One big thing to note this year, something viewers of this show routinely mention in our comments, is that Japan is very much lagging behind Europe and America when it comes to including accessibility support in games. Most of the games this year that I had major praise for were developed outside of Japan, and a lot of Japanese developed games this year lacked even the most basic settings, such as subtitle options or button remapping.

Nintendo is particularly bad at this, with games featuring mandatory motion controls or featuring no settings menu at all. It’s telling that Microsoft is the only major console manufacturer to feature support for a disability focused controller, and that they sent consoles this year to so many disabled players to review. They’re a lot more willing to openly support disabled players and their needs. Even the Sony games this year I praised for their accessibility settings were largely developed outside of Japan. I have been told by commenters that this is a cultural thing. Japan is a lot less willing as a country to talk about accessibility for disabled people, but hopefully this changes over time.

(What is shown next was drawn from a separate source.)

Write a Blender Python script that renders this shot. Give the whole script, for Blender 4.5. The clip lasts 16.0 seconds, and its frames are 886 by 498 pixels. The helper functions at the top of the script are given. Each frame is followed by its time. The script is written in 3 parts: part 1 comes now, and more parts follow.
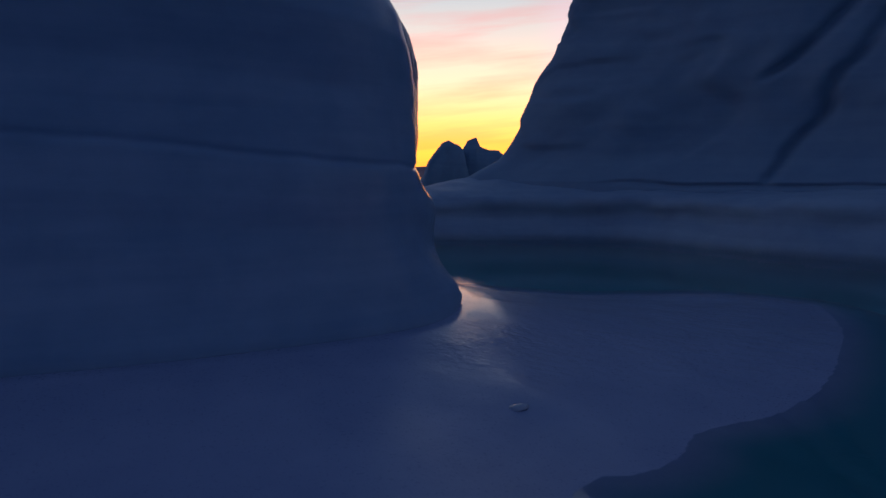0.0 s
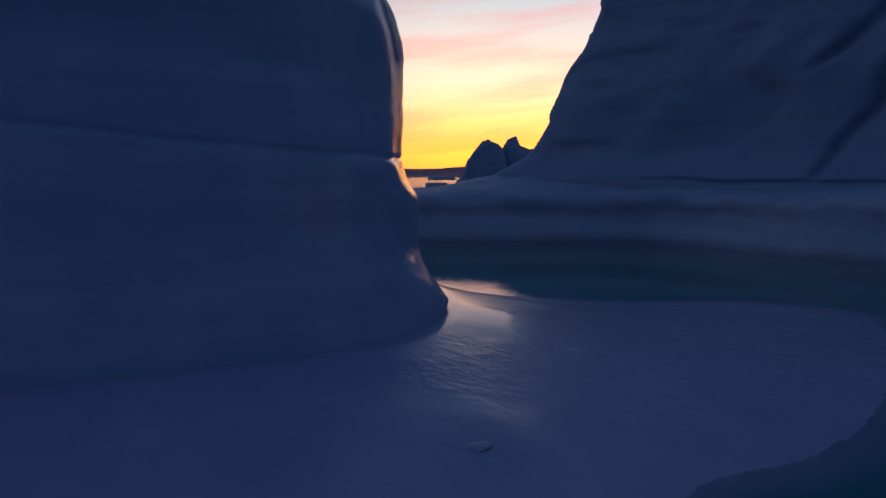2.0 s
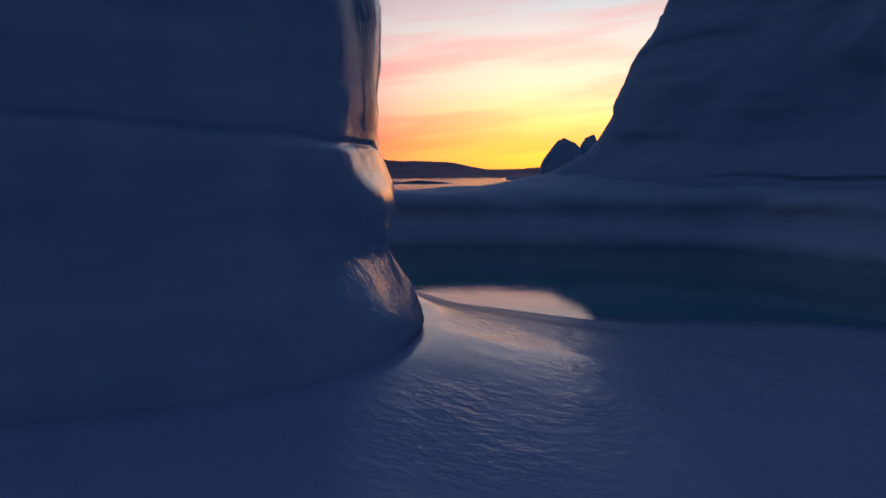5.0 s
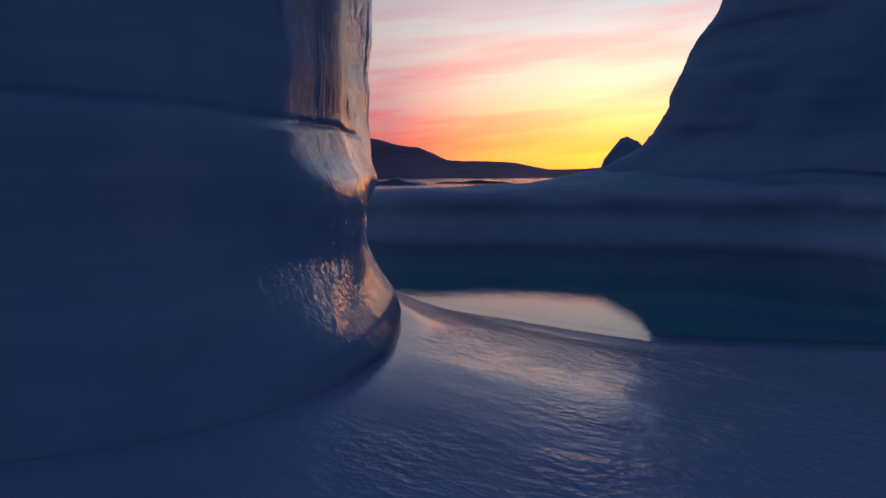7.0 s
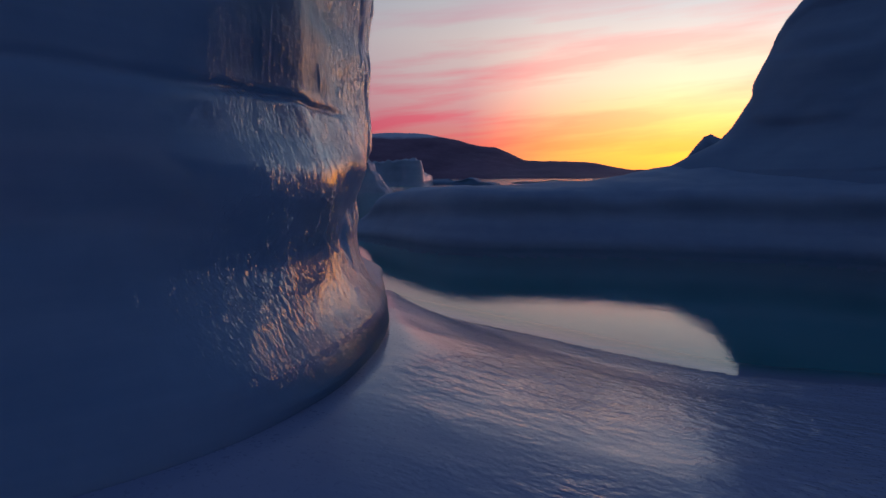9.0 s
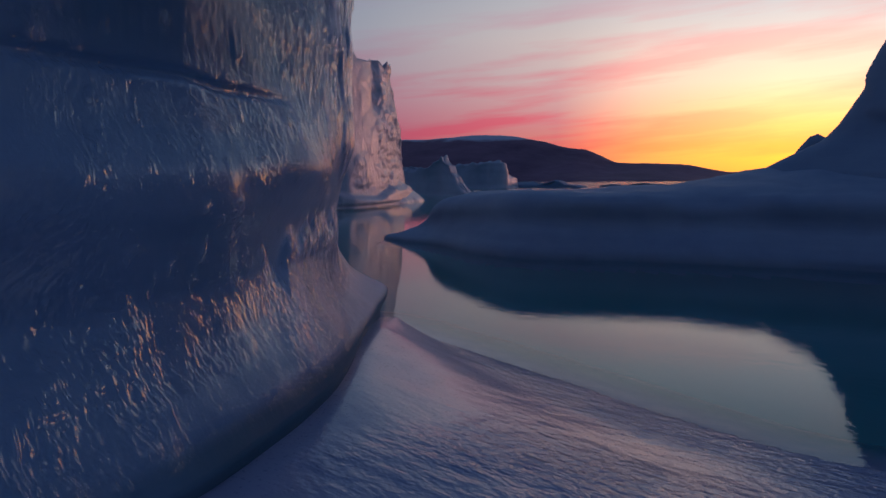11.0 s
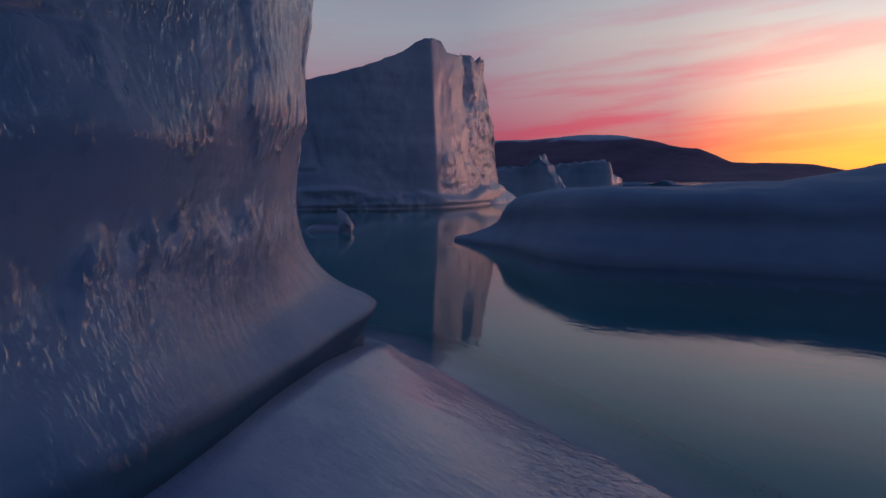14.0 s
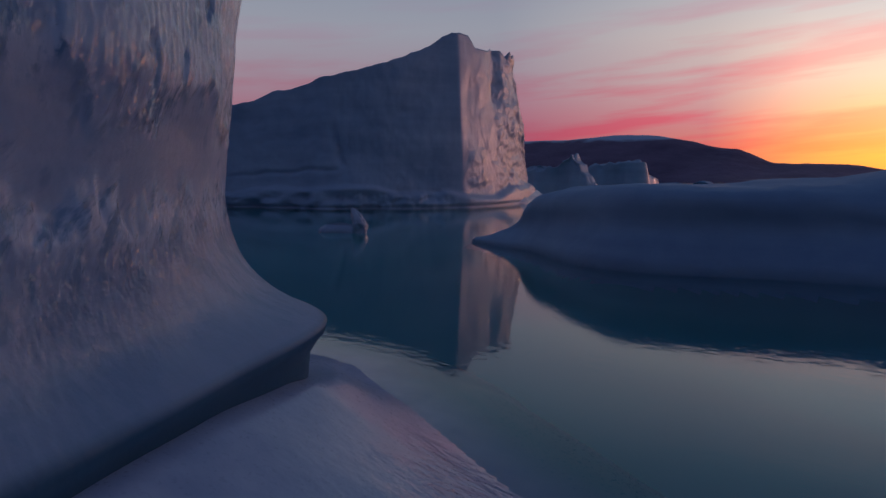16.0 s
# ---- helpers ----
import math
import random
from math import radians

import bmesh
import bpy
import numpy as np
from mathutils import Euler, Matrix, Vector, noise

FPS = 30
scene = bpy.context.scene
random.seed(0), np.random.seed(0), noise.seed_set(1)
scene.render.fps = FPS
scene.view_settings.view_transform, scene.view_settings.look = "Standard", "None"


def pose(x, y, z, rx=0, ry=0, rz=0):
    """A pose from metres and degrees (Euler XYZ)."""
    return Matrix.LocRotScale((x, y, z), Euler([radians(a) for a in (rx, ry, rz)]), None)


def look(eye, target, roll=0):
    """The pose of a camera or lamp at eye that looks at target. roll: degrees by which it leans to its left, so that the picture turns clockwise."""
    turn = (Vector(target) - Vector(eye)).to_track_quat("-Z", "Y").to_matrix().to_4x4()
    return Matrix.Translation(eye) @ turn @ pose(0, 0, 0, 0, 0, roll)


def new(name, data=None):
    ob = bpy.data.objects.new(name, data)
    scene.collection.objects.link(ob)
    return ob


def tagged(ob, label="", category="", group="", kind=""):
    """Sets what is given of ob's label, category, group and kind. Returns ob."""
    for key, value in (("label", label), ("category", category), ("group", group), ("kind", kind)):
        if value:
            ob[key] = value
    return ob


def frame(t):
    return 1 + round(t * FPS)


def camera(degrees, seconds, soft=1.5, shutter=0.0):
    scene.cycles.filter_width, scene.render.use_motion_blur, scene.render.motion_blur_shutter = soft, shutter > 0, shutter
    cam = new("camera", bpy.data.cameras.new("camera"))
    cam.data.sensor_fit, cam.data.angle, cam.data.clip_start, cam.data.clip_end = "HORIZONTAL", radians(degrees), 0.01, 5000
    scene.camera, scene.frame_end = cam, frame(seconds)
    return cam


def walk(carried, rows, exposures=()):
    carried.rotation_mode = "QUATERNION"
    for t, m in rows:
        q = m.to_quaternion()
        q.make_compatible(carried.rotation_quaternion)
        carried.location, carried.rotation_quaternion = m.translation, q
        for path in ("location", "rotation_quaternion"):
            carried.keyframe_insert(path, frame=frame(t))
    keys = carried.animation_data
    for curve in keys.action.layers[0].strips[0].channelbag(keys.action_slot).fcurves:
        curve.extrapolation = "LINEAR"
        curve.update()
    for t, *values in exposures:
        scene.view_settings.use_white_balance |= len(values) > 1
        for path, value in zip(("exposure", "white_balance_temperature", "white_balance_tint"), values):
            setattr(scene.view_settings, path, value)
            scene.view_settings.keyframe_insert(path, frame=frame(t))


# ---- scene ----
cam = camera(64.9, 16.0)
PATH = [
    (0, (1.594, -0.117, 5.86), (1.629, 1.871, 5.646), 0.2),
    (0.5, (2.1, 0.636, 5.823), (2.105, 2.624, 5.607), 0.1),
    (1, (2.537, 1.337, 5.757), (2.513, 3.325, 5.543), 0.0),
    (1.5, (3.032, 2.074, 5.696), (2.977, 4.062, 5.482), -0.0),
    (2, (3.515, 2.752, 5.62), (3.425, 4.738, 5.406), -0.0),
    (2.5, (3.992, 3.456, 5.566), (3.867, 5.441, 5.353), -0.0),
    (3, (4.443, 4.23, 5.494), (4.28, 6.212, 5.28), 0.0),
    (3.5, (4.92, 4.958, 5.444), (4.717, 6.936, 5.23), 0.1),
    (4, (5.286, 5.873, 5.426), (5.044, 7.846, 5.212), -0.0),
    (6.5, (6.96, 10.787, 5.132), (6.515, 12.726, 4.922), -0.1),
    (7, (7.245, 11.689, 5.056), (6.752, 13.616, 4.845), -0.1),
    (7.5, (7.49, 12.616, 4.987), (6.944, 14.529, 4.776), -0.0),
    (8, (7.666, 13.638, 4.911), (7.069, 15.535, 4.701), -0.1),
    (8.5, (7.838, 14.608, 4.847), (7.189, 16.488, 4.637), -0.1),
    (9, (7.969, 15.56, 4.776), (7.267, 17.421, 4.566), 0.0),
    (9.2, (7.975, 15.978, 4.755), (7.251, 17.83, 4.546), 0.1),
    (11.3, (8.268, 20.653, 4.824), (7.307, 22.395, 4.62), -0.0),
    (11.5, (8.243, 20.994, 4.8), (7.263, 22.726, 4.595), 0.0),
    (12, (8.196, 21.895, 4.724), (7.165, 23.597, 4.52), 0.0),
    (12.5, (8.08, 22.852, 4.65), (6.999, 24.523, 4.448), 0.1),
    (13, (8.041, 23.687, 4.594), (6.923, 25.333, 4.392), 0.0),
    (13.5, (7.934, 24.54, 4.552), (6.783, 26.163, 4.35), 0.1),
    (14, (7.806, 25.393, 4.495), (6.623, 26.993, 4.294), 0.0),
    (14.5, (7.596, 26.265, 4.428), (6.387, 27.846, 4.227), 0.0),
    (15, (7.304, 27.153, 4.352), (6.075, 28.718, 4.153), 0.1),
    (15.5, (6.975, 28.039, 4.275), (5.729, 29.59, 4.078), -0.1),
    (16, (6.667, 28.836, 4.248), (5.408, 30.377, 4.049), 0.1),
]
walk(cam, [(t, look(eye, target, roll)) for t, eye, target, roll in PATH],
     exposures=[(0, -0.04), (4, 0.0), (9, -0.03), (12, -0.1), (16, -0.15)])

# ---------------------------------------------------------------- sky and exposure
def node(tree, kind, **values):
    n = tree.nodes.new(kind)
    for key, value in values.items():
        n.inputs[int(key[1:])].default_value = value
    return n


def ramp(tree, stops, fac):
    n = tree.nodes.new("ShaderNodeValToRGB")
    while len(n.color_ramp.elements) < len(stops):
        n.color_ramp.elements.new(0.5)
    for e, (at, col) in zip(n.color_ramp.elements, stops):
        e.position = at
        e.color = (*col, 1) if len(col) == 3 else col
    tree.links.new(fac, n.inputs[0])
    return n.outputs[0]


def math_node(tree, op, a, b=None, clamp=False):
    n = tree.nodes.new("ShaderNodeMath")
    n.operation, n.use_clamp = op, clamp
    for i, v in enumerate((a, b)):
        if v is None:
            continue
        if isinstance(v, (int, float)):
            n.inputs[i].default_value = v
        else:
            tree.links.new(v, n.inputs[i])
    return n.outputs[0]


def mix_col(tree, fac, a, b, blend="MIX"):
    n = tree.nodes.new("ShaderNodeMix")
    n.data_type, n.blend_type = "RGBA", blend
    for sock, v in ((n.inputs[0], fac), (n.inputs[6], a), (n.inputs[7], b)):
        if isinstance(v, (int, float)):
            sock.default_value = v
        elif isinstance(v, tuple):
            sock.default_value = (*v, 1)
        else:
            tree.links.new(v, sock)
    return n.outputs[2]


def build_sky():
    world = bpy.data.worlds.new("dusk_sky")
    scene.world = world
    world.use_nodes = True
    t = world.node_tree
    t.nodes.clear()
    out = t.nodes.new("ShaderNodeOutputWorld")
    bg = t.nodes.new("ShaderNodeBackground")
    t.links.new(bg.outputs[0], out.inputs[0])
    co = t.nodes.new("ShaderNodeTexCoord")
    sep = t.nodes.new("ShaderNodeSeparateXYZ")
    t.links.new(co.outputs["Generated"], sep.inputs[0])
    x, y, z = sep.outputs
    # height above the horizon in degrees over 90, and the turn away from the glow
    el = math_node(t, "DIVIDE", math_node(t, "ARCSINE", math_node(t, "MAXIMUM", z, 0.0)), math.pi / 2)
    right = ramp(t, [(0.045, (0, 0, 0)), (0.09, (1, 1, 1)), (0.16, (1, 1, 1)), (0.31, (0, 0, 0))], math_node(t, "DIVIDE", math_node(t, "ARCTAN2", x, y), math.pi))
    az = math_node(t, "ARCTAN2", math_node(t, "ADD", x, SUN_X), y)
    az = math_node(t, "DIVIDE", math_node(t, "ABSOLUTE", az), math.pi)
    # long thin cloud streaks, tilted a little, thinner towards the horizon
    hz = math_node(t, "MULTIPLY", z, 34.0)
    flat = t.nodes.new("ShaderNodeCombineXYZ")
    t.links.new(math_node(t, "MULTIPLY", x, 3.2), flat.inputs[0])
    t.links.new(math_node(t, "MULTIPLY", y, 3.2), flat.inputs[1])
    t.links.new(math_node(t, "SUBTRACT", hz, math_node(t, "MULTIPLY", x, 3.0)), flat.inputs[2])
    cl = node(t, "ShaderNodeTexNoise", _2=1.0, _3=5.0, _4=0.55)
    t.links.new(flat.outputs[0], cl.inputs[0])
    streak = math_node(t, "MULTIPLY", math_node(t, "SUBTRACT", cl.outputs[0], 0.45), 5.5, True)
    el_d = math_node(t, "MULTIPLY", el, 90.0)
    near = ramp(t, SKY_NEAR, math_node(t, "DIVIDE", el_d, 40.0))
    side = ramp(t, SKY_SIDE, math_node(t, "DIVIDE", el_d, 40.0))
    mid = ramp(t, SKY_MID, math_node(t, "DIVIDE", el_d, 40.0))
    mid_c = ramp(t, SKY_MID_CLOUD, math_node(t, "DIVIDE", el_d, 40.0))
    near_c = ramp(t, SKY_NEAR_CLOUD, math_node(t, "DIVIDE", el_d, 40.0))
    side_c = ramp(t, SKY_SIDE_CLOUD, math_node(t, "DIVIDE", el_d, 40.0))
    back = ramp(t, SKY_BACK, math_node(t, "DIVIDE", el_d, 90.0))
    to_mid = ramp(t, [(0.035, (0, 0, 0)), (0.07, (0.35,) * 3), (0.125, (1, 1, 1))], az)
    to_side = ramp(t, [(0.09, (0, 0, 0)), (0.15, (0.5,) * 3), (0.21, (1, 1, 1))], az)
    to_back = ramp(t, [(0.44, (0, 0, 0)), (0.66, (0.8,) * 3), (0.82, (1, 1, 1))], az)
    clear = mix_col(t, to_side, mix_col(t, to_mid, near, mid), side)
    cloud = mix_col(t, to_side, mix_col(t, to_mid, near_c, mid_c), side_c)
    col = mix_col(t, streak, clear, cloud)
    # the sun has gone down behind the opposite berg: the glow is strongest there
    col = mix_col(t, right, col, ramp(t, SKY_RIGHT, math_node(t, "DIVIDE", el_d, 40.0)))
    col = mix_col(t, to_back, col, back)
    # dusk has already come on the side away from the open sea
    col = mix_col(t, ramp(t, [(0.27, (0, 0, 0)), (0.36, (1, 1, 1)), (0.5, (1, 1, 1)), (0.7, (0, 0, 0))], math_node(t, "DIVIDE", math_node(t, "ARCTAN2", x, y), math.pi)), col, mix_col(t, ramp(t, [(0.1, (0, 0, 0)), (0.6, (1, 1, 1))], el), (0.15, 0.17, 0.25), back))
    col = mix_col(t, ramp(t, [(0.2, (0, 0, 0)), (0.6, (1, 1, 1))], el), col, back)
    t.links.new(col, bg.inputs[0])
    bg.inputs[1].default_value = SKY_STRENGTH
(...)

One thing that was really nice to see this year was Accessibility becoming a more mainstream part of the gaming conversation. The Game Awards this year had an award for Most Accessible Game, even if the winner of that award being The Last of Us 2 was pretty predictable, and we even saw IGN publish accessibility reviews of the new next generation consoles. Granted, those IGN accessibility reviews were considerably delayed, I’d like to see them released the same day as the main reviews of the consoles in future, but it’s a really promising step in the right direction.

With everything said, this was actually a really promising year for accessibility in games. A lot of games made really impressive steps forward, and more than anything else we saw the wider gaming community talking about this as a subject. Video game accessibility is slowly becoming mainstream, and we can only hope to see that continue into 2021.